SHAME (2012). Michael Fassbender went all James Brown on us in 2011, as the hardest working man in show business — or at least in film — appeared in leading roles in no less than four motion pictures. He was compelling as Rochester in Jane Eyre, as Carl Jung in A Dangerous Method and especially as Magneto in X-Men: First Class, but it was his role in Shame that allowed him to most fully expose himself, in more ways than one. Shame, the first collaboration between Fassbender and director Steve McQueen since 2008's Hunger, focuses on the travails of a sex addict, a story that could only be adequately told in a film carrying the dreaded NC-17 rating. Certainly, this isn't one for the kiddies, and, I'd venture to say, it's not for most adults, either.

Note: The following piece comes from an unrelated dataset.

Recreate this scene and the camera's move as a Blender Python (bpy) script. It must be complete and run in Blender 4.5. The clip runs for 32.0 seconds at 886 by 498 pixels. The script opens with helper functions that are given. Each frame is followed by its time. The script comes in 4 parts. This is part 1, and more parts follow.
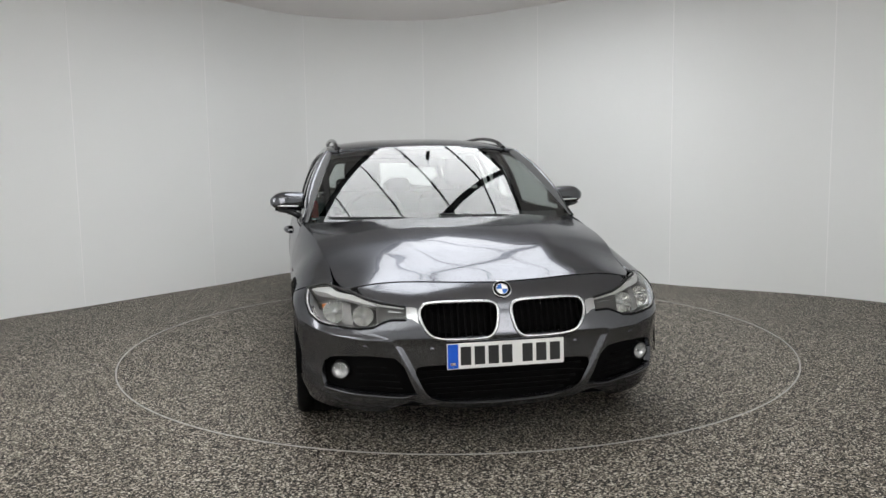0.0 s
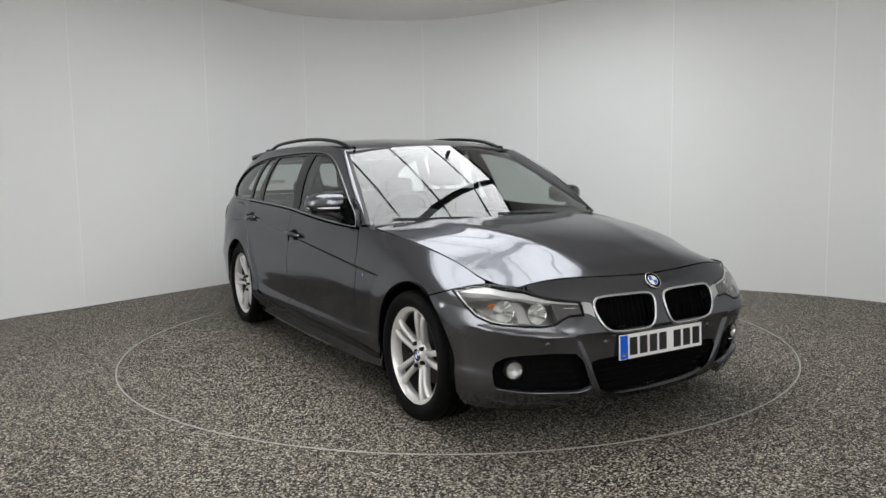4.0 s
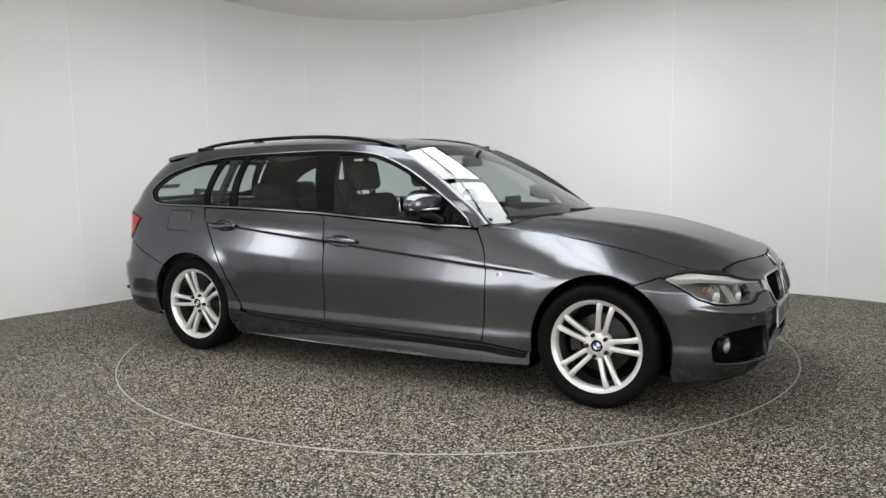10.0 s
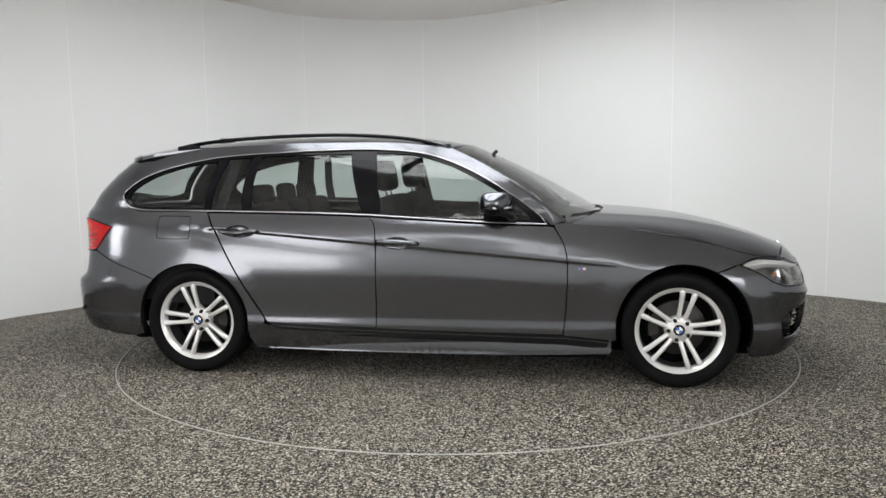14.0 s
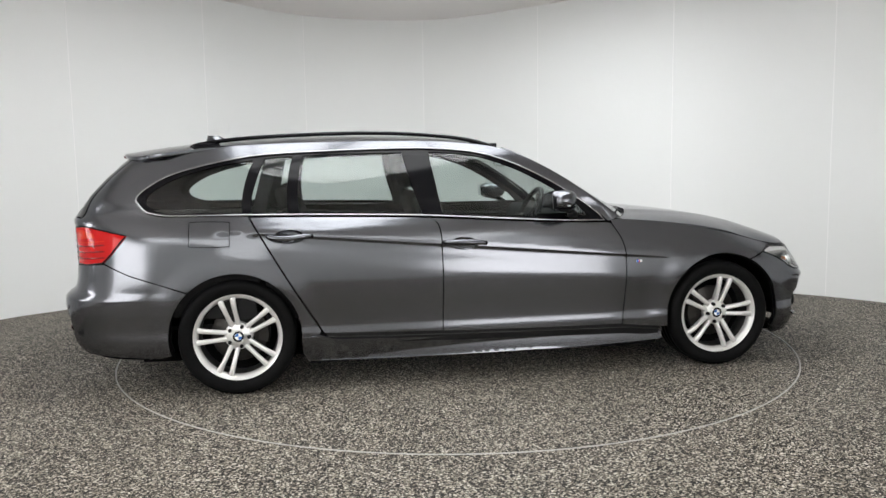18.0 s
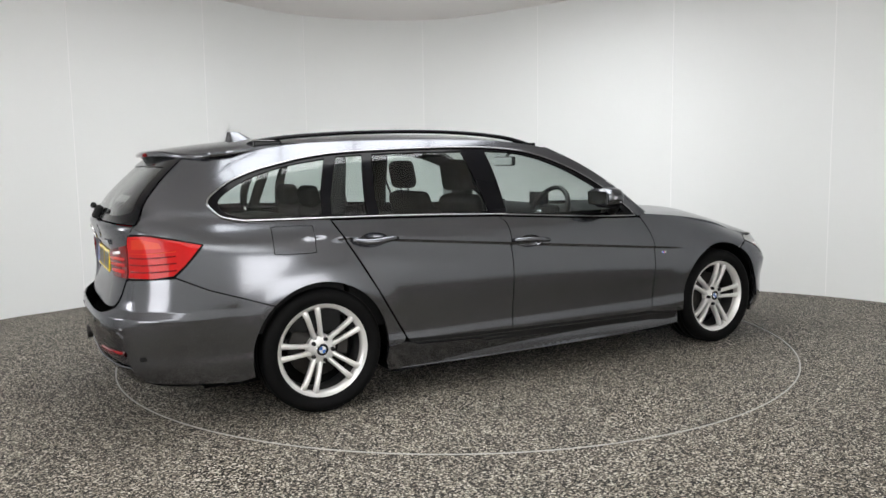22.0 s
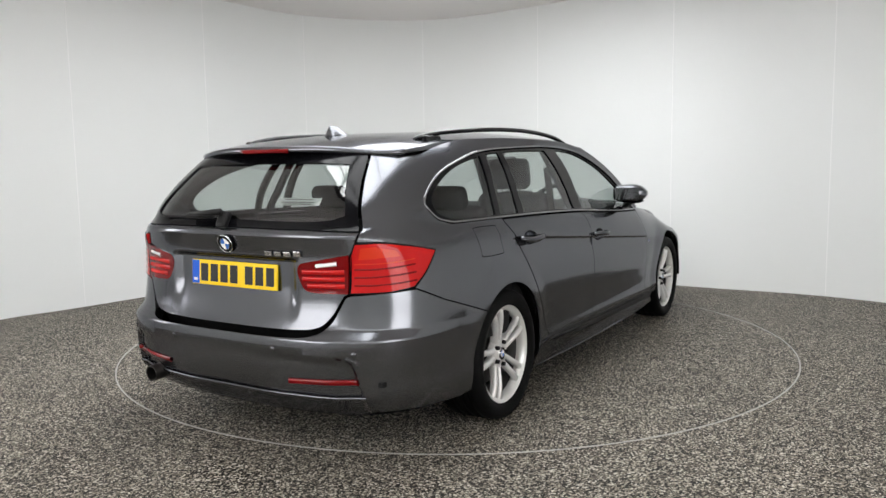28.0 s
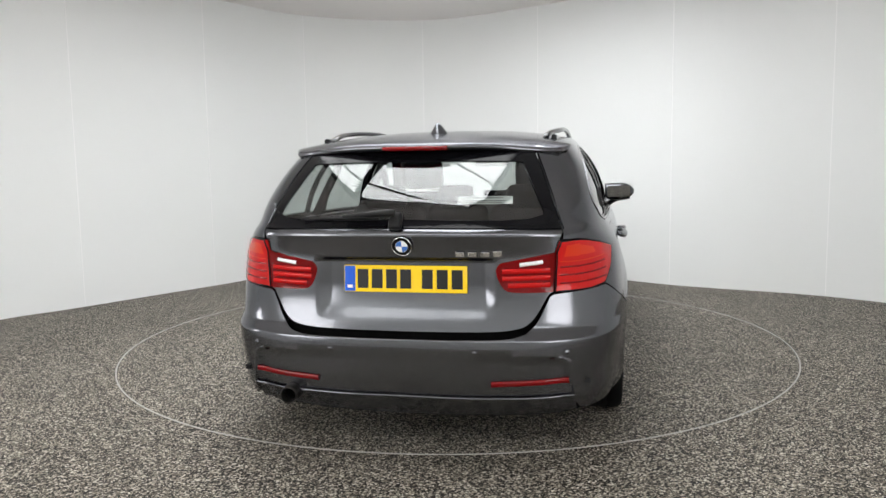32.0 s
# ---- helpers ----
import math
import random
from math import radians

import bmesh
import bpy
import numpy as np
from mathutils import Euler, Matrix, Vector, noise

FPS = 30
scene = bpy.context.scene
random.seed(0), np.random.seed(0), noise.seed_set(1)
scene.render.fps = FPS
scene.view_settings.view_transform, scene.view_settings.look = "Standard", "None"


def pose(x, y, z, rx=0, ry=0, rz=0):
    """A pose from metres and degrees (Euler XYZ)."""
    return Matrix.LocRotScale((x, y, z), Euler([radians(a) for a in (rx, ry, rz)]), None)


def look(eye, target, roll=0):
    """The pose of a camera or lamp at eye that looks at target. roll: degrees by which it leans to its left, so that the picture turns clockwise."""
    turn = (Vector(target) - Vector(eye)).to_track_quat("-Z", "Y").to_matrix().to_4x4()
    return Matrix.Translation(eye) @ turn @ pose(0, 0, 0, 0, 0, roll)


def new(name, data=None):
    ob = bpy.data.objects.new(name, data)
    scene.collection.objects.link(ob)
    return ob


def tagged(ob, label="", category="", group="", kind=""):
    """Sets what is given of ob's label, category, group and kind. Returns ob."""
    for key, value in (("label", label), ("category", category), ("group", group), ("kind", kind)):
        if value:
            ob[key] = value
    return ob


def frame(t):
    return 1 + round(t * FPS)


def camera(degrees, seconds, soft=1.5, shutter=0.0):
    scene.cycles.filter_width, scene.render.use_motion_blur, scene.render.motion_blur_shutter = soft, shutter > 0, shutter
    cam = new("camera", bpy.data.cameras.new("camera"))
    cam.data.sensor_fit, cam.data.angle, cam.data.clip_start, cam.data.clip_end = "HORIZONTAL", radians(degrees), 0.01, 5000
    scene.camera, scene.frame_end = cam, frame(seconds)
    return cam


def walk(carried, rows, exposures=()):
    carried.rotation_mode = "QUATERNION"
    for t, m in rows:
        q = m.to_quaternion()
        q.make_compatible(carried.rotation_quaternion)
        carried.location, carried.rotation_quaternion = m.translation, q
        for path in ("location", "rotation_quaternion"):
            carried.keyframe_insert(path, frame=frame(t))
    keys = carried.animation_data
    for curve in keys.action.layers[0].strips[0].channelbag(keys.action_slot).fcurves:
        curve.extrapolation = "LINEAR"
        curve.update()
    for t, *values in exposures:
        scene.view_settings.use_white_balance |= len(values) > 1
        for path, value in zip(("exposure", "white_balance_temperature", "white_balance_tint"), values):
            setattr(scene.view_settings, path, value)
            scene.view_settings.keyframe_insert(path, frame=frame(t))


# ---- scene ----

Fassbender stars as Brandon, a New Yorker who's obsessed with sex. "You masturbate more than anybody on the planet," Chris Rock's Rufus tells Jason Mewes' Jay (of Jay and Silent Bob fame) in Kevin Smith's Dogma, but this film lays waste to that statement: Brandon jerks off in front of his computer, in his bathroom at home, in the bathroom stall at work, and seemingly anywhere short of a church pew. Yet his horndog activity isn't always a solo one: He's charming enough to pick up women at bars and, failing that, he can always rely on his stable of hookers. It's not surprising, then, that he finds it a nuisance when his emotionally fragile sister Sissy (Carey Mulligan) unexpectedly appears on his doorstep, looking for a place to crash. And when a co-worker (the bright Nicole Beharie) shows interest in a real relationship, he's forced to reevaluate his lifestyle. McQueen's direction is occasionally languid to a fault, and his script (co-written by Abi Morgan) manages to be both admirable and irritating in its pronounced vagueness ("We're not bad people," Sissy states at one point. "We just come from a bad place."). Yet while the movie might sport problems on the conceptual level, the haunting, tortured performance by Fassbender is an absolute knockout — for not honoring him with an Oscar nomination, the Academy acted with, uh, shame.

Blu-ray extras include behind-the-scenes featurettes and interviews with Fassbender and McQueen.